> **The exercise**: Select each line where the word "that" appears.

> **Source material**:

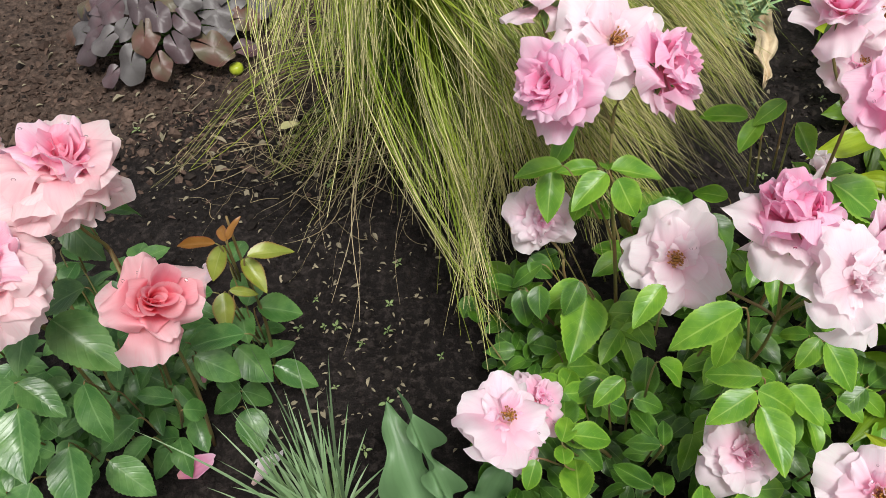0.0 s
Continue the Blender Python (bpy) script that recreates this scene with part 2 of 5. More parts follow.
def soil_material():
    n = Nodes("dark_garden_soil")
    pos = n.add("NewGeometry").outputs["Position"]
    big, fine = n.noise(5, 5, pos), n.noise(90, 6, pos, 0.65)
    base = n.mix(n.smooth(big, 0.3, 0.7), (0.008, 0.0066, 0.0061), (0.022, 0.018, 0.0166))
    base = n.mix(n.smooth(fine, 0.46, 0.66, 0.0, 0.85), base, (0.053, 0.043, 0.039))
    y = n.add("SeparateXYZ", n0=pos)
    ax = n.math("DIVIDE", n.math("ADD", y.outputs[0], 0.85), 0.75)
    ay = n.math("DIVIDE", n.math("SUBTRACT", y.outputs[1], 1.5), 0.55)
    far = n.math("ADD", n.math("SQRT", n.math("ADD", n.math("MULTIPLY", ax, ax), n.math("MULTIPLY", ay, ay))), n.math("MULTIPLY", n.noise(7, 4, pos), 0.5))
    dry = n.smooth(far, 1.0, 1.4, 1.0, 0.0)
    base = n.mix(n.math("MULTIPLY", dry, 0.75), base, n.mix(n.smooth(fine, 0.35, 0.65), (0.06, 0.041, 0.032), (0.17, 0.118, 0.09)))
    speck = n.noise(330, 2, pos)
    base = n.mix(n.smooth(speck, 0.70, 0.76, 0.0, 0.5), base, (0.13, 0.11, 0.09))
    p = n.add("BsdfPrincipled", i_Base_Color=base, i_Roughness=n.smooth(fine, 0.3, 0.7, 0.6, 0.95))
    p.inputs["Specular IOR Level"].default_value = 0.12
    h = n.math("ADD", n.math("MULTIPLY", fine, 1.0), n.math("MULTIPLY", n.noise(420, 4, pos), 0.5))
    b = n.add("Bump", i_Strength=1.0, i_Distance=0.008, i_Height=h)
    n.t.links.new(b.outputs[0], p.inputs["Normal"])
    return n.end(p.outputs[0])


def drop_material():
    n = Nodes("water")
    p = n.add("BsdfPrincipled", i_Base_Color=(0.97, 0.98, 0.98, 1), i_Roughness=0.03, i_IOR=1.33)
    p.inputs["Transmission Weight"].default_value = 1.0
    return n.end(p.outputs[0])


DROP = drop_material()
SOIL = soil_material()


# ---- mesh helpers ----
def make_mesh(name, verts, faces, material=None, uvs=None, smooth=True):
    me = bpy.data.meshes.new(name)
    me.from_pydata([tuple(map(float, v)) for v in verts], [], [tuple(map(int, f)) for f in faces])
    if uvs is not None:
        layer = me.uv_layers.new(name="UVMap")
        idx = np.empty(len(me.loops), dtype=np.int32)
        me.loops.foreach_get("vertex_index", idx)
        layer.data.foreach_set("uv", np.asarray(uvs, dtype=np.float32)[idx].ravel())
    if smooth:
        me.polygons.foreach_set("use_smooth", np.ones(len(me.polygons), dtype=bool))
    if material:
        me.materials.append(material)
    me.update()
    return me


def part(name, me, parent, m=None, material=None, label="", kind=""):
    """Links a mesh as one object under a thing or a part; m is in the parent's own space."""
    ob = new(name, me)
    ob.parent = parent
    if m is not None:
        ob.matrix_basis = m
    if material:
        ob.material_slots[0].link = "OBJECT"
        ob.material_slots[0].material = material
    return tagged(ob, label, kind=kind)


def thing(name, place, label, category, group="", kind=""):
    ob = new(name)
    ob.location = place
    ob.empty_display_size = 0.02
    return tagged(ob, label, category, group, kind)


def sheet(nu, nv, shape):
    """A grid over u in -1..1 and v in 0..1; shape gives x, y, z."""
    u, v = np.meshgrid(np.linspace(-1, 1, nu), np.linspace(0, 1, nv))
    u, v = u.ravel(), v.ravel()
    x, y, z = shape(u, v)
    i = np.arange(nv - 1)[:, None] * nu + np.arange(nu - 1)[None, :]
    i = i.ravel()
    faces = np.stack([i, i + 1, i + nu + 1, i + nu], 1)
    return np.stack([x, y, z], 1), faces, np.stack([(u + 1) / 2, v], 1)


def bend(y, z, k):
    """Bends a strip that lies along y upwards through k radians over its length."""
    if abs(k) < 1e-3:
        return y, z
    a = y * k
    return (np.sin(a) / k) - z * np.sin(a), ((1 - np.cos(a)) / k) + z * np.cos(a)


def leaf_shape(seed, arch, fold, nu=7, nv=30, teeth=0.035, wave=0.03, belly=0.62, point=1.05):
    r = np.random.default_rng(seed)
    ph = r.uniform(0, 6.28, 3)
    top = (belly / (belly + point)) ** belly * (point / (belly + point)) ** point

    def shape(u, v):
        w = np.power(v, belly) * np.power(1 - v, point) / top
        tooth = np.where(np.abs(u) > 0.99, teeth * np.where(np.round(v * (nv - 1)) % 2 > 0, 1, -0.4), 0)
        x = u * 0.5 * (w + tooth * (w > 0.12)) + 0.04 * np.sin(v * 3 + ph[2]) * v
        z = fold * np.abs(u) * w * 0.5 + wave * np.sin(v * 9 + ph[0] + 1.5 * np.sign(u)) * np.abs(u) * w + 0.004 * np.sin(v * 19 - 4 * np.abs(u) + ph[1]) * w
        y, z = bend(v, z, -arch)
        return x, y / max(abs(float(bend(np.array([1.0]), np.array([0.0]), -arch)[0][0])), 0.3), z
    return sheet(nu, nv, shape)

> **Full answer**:
Continue the Blender Python (bpy) script that recreates this scene with part 2 of 5. More parts follow.
    """Bends a strip that lies along y upwards through k radians over its length."""